Et pourtant, cette nuit du 19 février, le Protection Civile était seule sur le terrain. Les appels n’ont pas cessé. Témoin d’une demande importante. « Je n’ai jamais passé autant de temps au téléphone pendant une maraude. C’est impressionnant » s’amuse Lola.

Une dure mission

À sa première maraude, Patrick a éclaté en sanglots en rentrant. Dans le camion, il raconte sa première fois avec beaucoup d’intensité. Lola l’écoute et lui rappelle que c’est important d’en parler et qu’elle est aussi là pour ça. « Des fois on pose le cerveau, et des fois on n’y arrive pas, c’est humain. On voit des choses impressionnantes, ça ne laisse pas indemne » confie-t-elle. 

Des profils différents

Ils sont jeunes, plus âgés, hommes, femmes, à la rue, dans leur voiture. Mais ils sont tous démunis.

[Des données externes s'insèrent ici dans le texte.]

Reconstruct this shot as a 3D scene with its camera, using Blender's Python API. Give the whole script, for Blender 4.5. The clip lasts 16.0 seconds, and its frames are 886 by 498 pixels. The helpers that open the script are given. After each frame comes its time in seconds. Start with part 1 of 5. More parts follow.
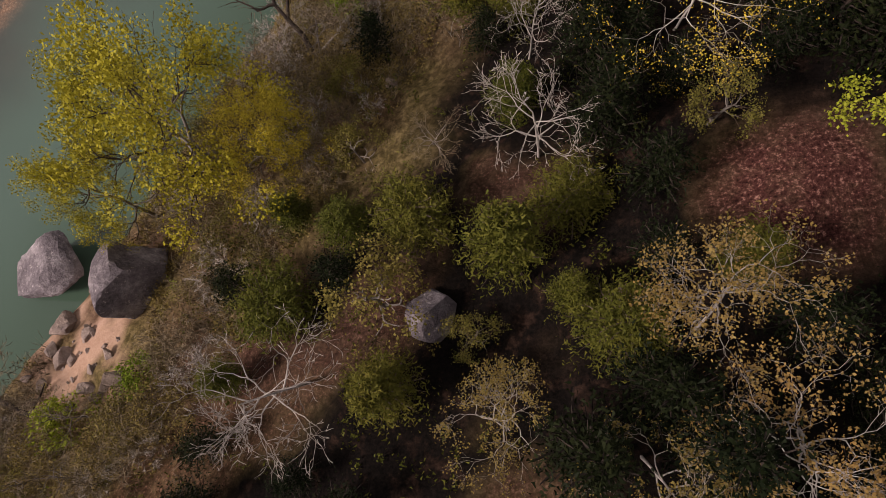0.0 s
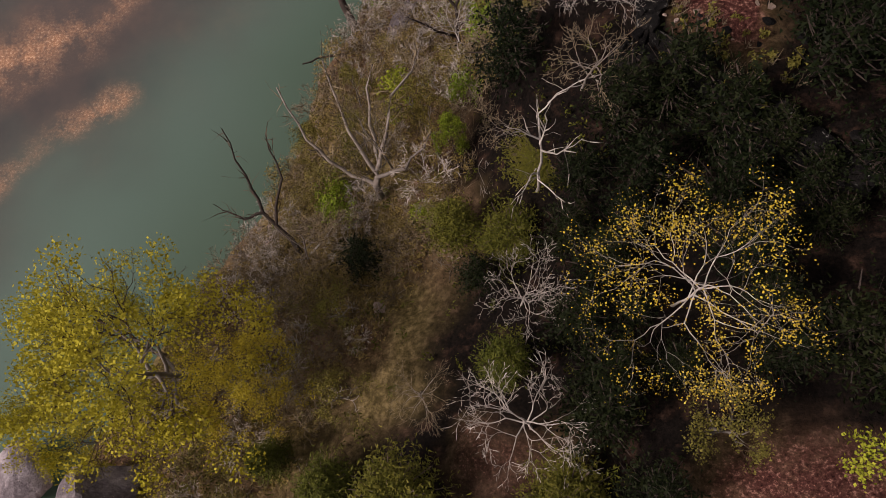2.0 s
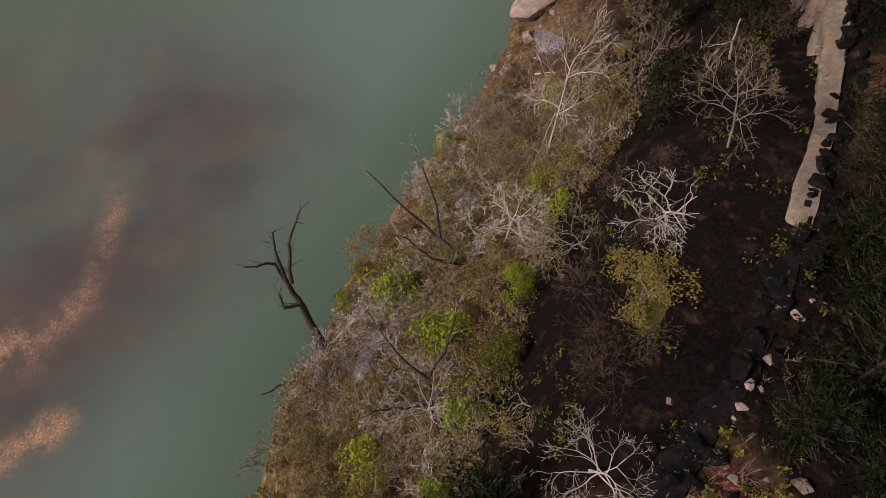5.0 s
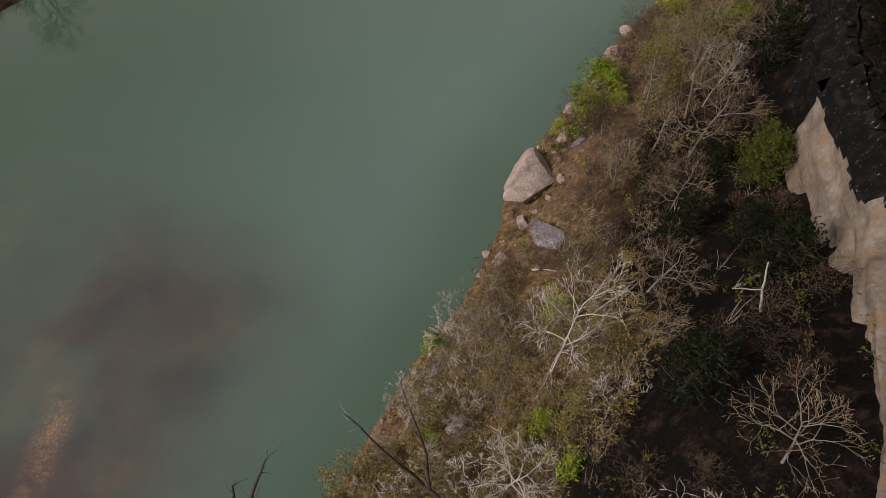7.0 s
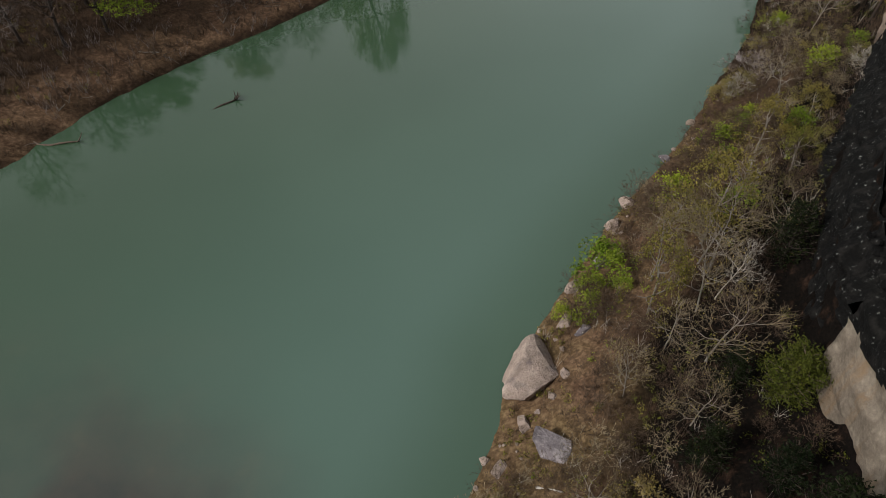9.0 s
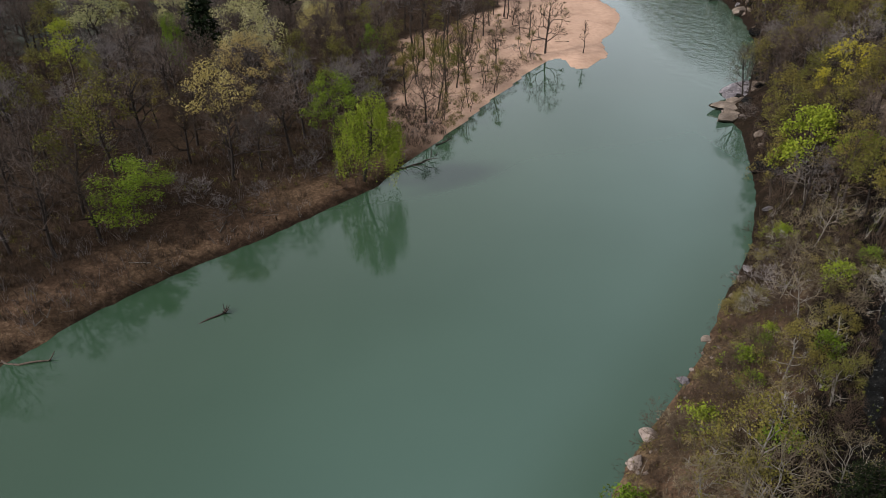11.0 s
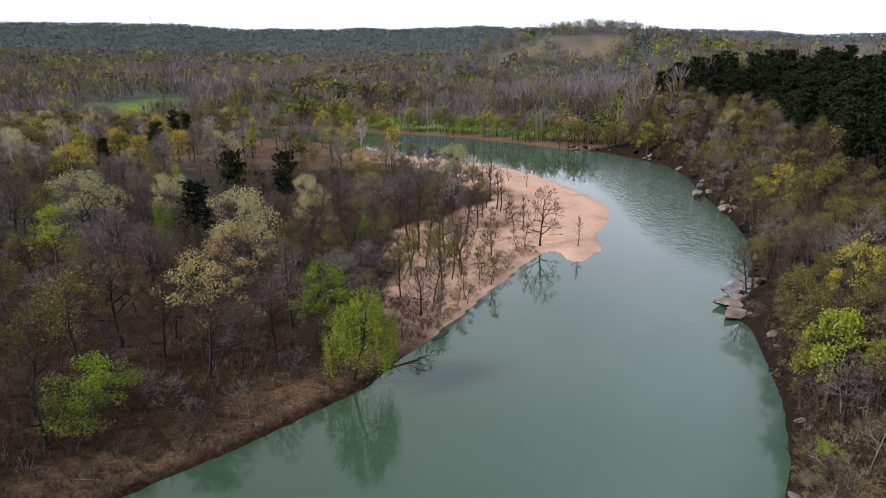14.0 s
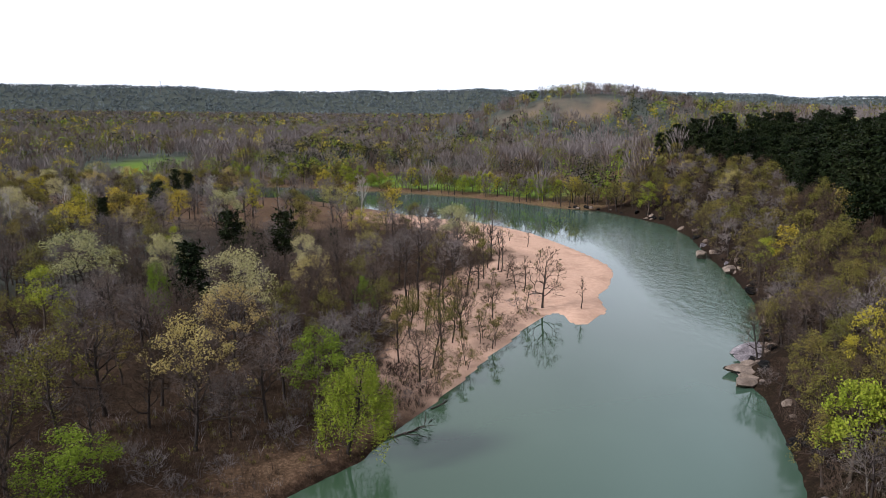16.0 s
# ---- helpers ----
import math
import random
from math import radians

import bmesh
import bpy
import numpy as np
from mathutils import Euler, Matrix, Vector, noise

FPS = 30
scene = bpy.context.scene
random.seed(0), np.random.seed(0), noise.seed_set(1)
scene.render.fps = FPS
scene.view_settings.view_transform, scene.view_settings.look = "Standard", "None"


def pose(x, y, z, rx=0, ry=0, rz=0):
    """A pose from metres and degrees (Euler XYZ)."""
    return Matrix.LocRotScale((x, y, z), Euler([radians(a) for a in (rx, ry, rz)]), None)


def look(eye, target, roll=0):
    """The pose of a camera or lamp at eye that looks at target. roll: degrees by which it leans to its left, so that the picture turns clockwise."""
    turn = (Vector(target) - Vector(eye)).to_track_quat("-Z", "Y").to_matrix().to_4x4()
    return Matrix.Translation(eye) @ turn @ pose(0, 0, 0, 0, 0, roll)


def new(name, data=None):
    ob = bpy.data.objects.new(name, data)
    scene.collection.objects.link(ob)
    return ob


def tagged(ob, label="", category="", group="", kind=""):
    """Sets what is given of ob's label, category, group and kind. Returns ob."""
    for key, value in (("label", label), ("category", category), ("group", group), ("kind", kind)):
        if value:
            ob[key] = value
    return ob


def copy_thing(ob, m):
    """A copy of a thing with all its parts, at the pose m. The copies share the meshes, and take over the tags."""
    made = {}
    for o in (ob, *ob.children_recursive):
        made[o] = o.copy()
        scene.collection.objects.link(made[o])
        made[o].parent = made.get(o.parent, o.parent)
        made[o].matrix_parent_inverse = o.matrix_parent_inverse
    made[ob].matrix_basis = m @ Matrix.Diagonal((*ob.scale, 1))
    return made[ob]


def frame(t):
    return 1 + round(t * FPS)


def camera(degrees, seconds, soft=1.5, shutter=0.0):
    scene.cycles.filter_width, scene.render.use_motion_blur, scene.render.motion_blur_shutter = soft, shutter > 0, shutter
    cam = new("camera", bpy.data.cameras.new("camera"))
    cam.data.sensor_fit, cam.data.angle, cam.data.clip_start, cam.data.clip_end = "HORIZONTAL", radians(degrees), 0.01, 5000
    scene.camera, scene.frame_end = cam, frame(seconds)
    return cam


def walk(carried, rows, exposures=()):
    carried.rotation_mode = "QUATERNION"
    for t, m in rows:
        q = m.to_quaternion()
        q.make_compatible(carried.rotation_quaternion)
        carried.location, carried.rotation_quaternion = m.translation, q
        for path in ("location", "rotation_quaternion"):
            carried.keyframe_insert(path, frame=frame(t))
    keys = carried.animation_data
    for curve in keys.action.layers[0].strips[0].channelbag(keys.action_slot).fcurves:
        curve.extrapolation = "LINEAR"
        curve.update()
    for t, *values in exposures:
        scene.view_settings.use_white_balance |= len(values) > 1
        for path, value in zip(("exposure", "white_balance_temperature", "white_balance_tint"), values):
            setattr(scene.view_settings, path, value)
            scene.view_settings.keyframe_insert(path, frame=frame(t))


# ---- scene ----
cam = camera(67.5, 16.0, soft=0.8)
PATH = [
    (0, (-0.479, 2.125, 39.935), (-0.604, 2.48, 37.971), -20.5),
    (0.5, (-0.307, 3.99, 39.975), (-0.433, 4.395, 38.02), -18.3),
    (1, (-0.096, 6.043, 40.009), (-0.226, 6.498, 38.066), -16.9),
    (1.5, (0.083, 8.371, 40.103), (-0.046, 8.864, 38.169), -15.7),
    (2, (0.229, 10.525, 40.213), (0.105, 11.076, 38.295), -13.6),
    (2.5, (0.39, 12.589, 40.167), (0.274, 13.212, 38.27), -11.6),
    (3, (0.575, 14.962, 40.28), (0.464, 15.638, 38.401), -10.5),
    (3.5, (0.668, 17.279, 40.424), (0.569, 18.014, 38.567), -9.0),
    (4, (0.88, 19.804, 40.486), (0.786, 20.589, 38.649), -8.5),
    (4.5, (1.107, 22.129, 40.499), (1.019, 22.971, 38.687), -7.7),
    (5, (1.339, 24.533, 40.595), (1.256, 25.425, 38.807), -7.3),
    (7.3, (0.873, 34.946, 40.583), (0.869, 36.097, 38.948), -2.3),
    (7.5, (0.927, 35.661, 40.611), (0.925, 36.836, 38.992), -2.2),
    (8, (1.02, 37.385, 40.717), (1.024, 38.623, 39.146), -1.8),
    (8.5, (1.167, 39.017, 40.883), (1.176, 40.32, 39.365), -1.7),
    (9, (1.269, 40.605, 41.131), (1.284, 41.984, 39.683), -1.6),
    (9.5, (1.347, 42.116, 41.399), (1.368, 43.584, 40.041), -1.5),
    (10, (1.573, 43.613, 41.491), (1.597, 45.17, 40.235), -1.6),
    (12.5, (0.133, 51.046, 40.636), (0.217, 52.909, 39.912), -0.2),
    (13, (-0.069, 52.148, 40.606), (0.022, 54.038, 39.958), 0.0),
    (13.5, (-0.02, 53.297, 40.585), (0.074, 55.205, 39.995), 0.1),
    (14, (-0.009, 54.106, 40.599), (0.086, 56.03, 40.062), 0.2),
    (14.5, (0.06, 54.895, 40.624), (0.155, 56.833, 40.138), 0.2),
    (15, (0.198, 55.707, 40.693), (0.292, 57.657, 40.258), 0.3),
    (15.5, (0.218, 56.592, 40.652), (0.312, 58.551, 40.26), 0.4),
    (16, (0.399, 57.061, 40.681), (0.491, 59.025, 40.314), 0.3),
]
walk(cam, [(t, look(e, g, r)) for t, e, g, r in PATH],
     [(0, 0.04, 6800, 28), (5, 0.12, 6750, 29), (8, -0.04, 6400, 13), (10, 0.0, 6050, 8), (12.5, 0.3, 5750, 13), (16, 0.36, 5700, 14)])

# ---- sky and sun ----
world = bpy.data.worlds.new("world")
scene.world = world
world.use_nodes = True
wn, wl = world.node_tree.nodes, world.node_tree.links
wn.clear()
SUN_EL, SUN_AZ = 36.0, 250.0          # degrees; azimuth clockwise from +y
sky = wn.new("ShaderNodeTexSky")
sky.sky_type, sky.sun_disc = "NISHITA", False
sky.sun_elevation, sky.sun_rotation = radians(SUN_EL), radians(SUN_AZ)
sky.dust_density, sky.air_density = 3.0, 1.0
geo = wn.new("ShaderNodeTexCoord")
cloud_n = wn.new("ShaderNodeTexNoise")
cloud_n.inputs["Scale"].default_value, cloud_n.inputs["Detail"].default_value = 1.6, 5
wl.new(geo.outputs["Generated"], cloud_n.inputs["Vector"])
cloud_map = wn.new("ShaderNodeMapRange")
cloud_map.inputs["From Min"].default_value, cloud_map.inputs["From Max"].default_value = 0.3, 0.7
cloud_map.inputs["To Min"].default_value, cloud_map.inputs["To Max"].default_value = 0.88, 1.0
wl.new(cloud_n.outputs["Fac"], cloud_map.inputs["Value"])
# thin bright overcast: whiter toward the horizon, greyer and patchy overhead
wsep = wn.new("ShaderNodeSeparateXYZ")
wl.new(geo.outputs["Generated"], wsep.inputs[0])
height_map = wn.new("ShaderNodeMapRange")
height_map.inputs["From Min"].default_value, height_map.inputs["From Max"].default_value = 0.15, 0.8
height_map.inputs["To Min"].default_value, height_map.inputs["To Max"].default_value = 1.05, 0.5
wl.new(wsep.outputs["Z"], height_map.inputs["Value"])
patch = wn.new("ShaderNodeMapRange")
patch.inputs["From Min"].default_value, patch.inputs["From Max"].default_value = 0.35, 0.65
patch.inputs["To Min"].default_value, patch.inputs["To Max"].default_value = 0.86, 1.12
wl.new(cloud_n.outputs["Fac"], patch.inputs["Value"])
veil = wn.new("ShaderNodeMath")
veil.operation = "MULTIPLY"
wl.new(height_map.outputs["Result"], veil.inputs[0])
wl.new(patch.outputs["Result"], veil.inputs[1])
bg_sky, bg_cloud, wmix, wout = (wn.new(n) for n in ("ShaderNodeBackground", "ShaderNodeBackground", "ShaderNodeMixShader", "ShaderNodeOutputWorld"))
bg_sky.inputs["Strength"].default_value = 0.12
bg_cloud.inputs["Color"].default_value = (1.0, 1.0, 1.0, 1)
wl.new(veil.outputs[0], bg_cloud.inputs["Strength"])
wl.new(sky.outputs["Color"], bg_sky.inputs["Color"])
wl.new(cloud_map.outputs["Result"], wmix.inputs["Fac"])
wl.new(bg_sky.outputs[0], wmix.inputs[1])
wl.new(bg_cloud.outputs[0], wmix.inputs[2])
wl.new(wmix.outputs[0], wout.inputs["Surface"])
sun = new("sun", bpy.data.lights.new("sun", "SUN"))
sun.data.energy, sun.data.angle, sun.data.color = 4.8, radians(12), (1.0, 0.94, 0.86)
az, el = radians(SUN_AZ), radians(SUN_EL)
sun_dir = Vector((math.sin(az) * math.cos(el), math.cos(az) * math.cos(el), math.sin(el)))
sun.matrix_world = look(sun_dir * 300, (0, 0, 0))


# ---- materials ----
def mat_base(name):
    m = bpy.data.materials.new(name)
    m.use_nodes = True
    t = m.node_tree
    return m, t.nodes, t.links, t.nodes["Principled BSDF"]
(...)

Démunis financièrement, démunis face à la barrière de la langue, démunis de réponses, de soutien et d’entraide. « Statistiquement il y a plus de femmes qu’avant, oui. Mais parce qu’il y a plus de personnes en demande tout court. La proportion reste sensiblement la même. Les femmes ont, en revanche, plus de mal à venir vers nous. Elles se cachent pour se protéger. La rue c’est violent. Quand ça fait 3 jours qu’un mec essaie de vous violer, vous prenez d’autres précautions » raconte Lola. 

Réflexions et bilan

Après quelques détours place Wilson, place du Capitole, place de l’Europe, Gare Matabiau, l’équipe se réunit pour un moment de bilan. Ils ont les visages fatigués mais illuminés par l’émotion qui témoignent de l’impact de cette nuit de maraude. Et pourtant ça fait souvent partie de leur quotidien. Chacun exprime son ressenti, ses questionnements, son appréhension de cette nuit de maraude. 

32 personnes rencontrées, 30 hommes, 2 femmes, 8 appels du 115, pas de réponses de 2 bénéficiaires, 1 insulte, 7 chocolats chauds, 10 nouilles, 14 cafés, 4 duvets, 1 thé. Il est 23h56 et c’est le bilan de ces 3h56 heures de maraude. 

Mais au-delà de la distribution de vivres et de vêtements, c’est le partage d’un moment de vie, d’un regard, d’un sourire qui marque, qui est sincère. Dans la noirceur de la nuit, une lueur d’humanité a brillé, et elle rappelle le pouvoir de la solidarité, de l’entraide, de la compassion et de l’humanité.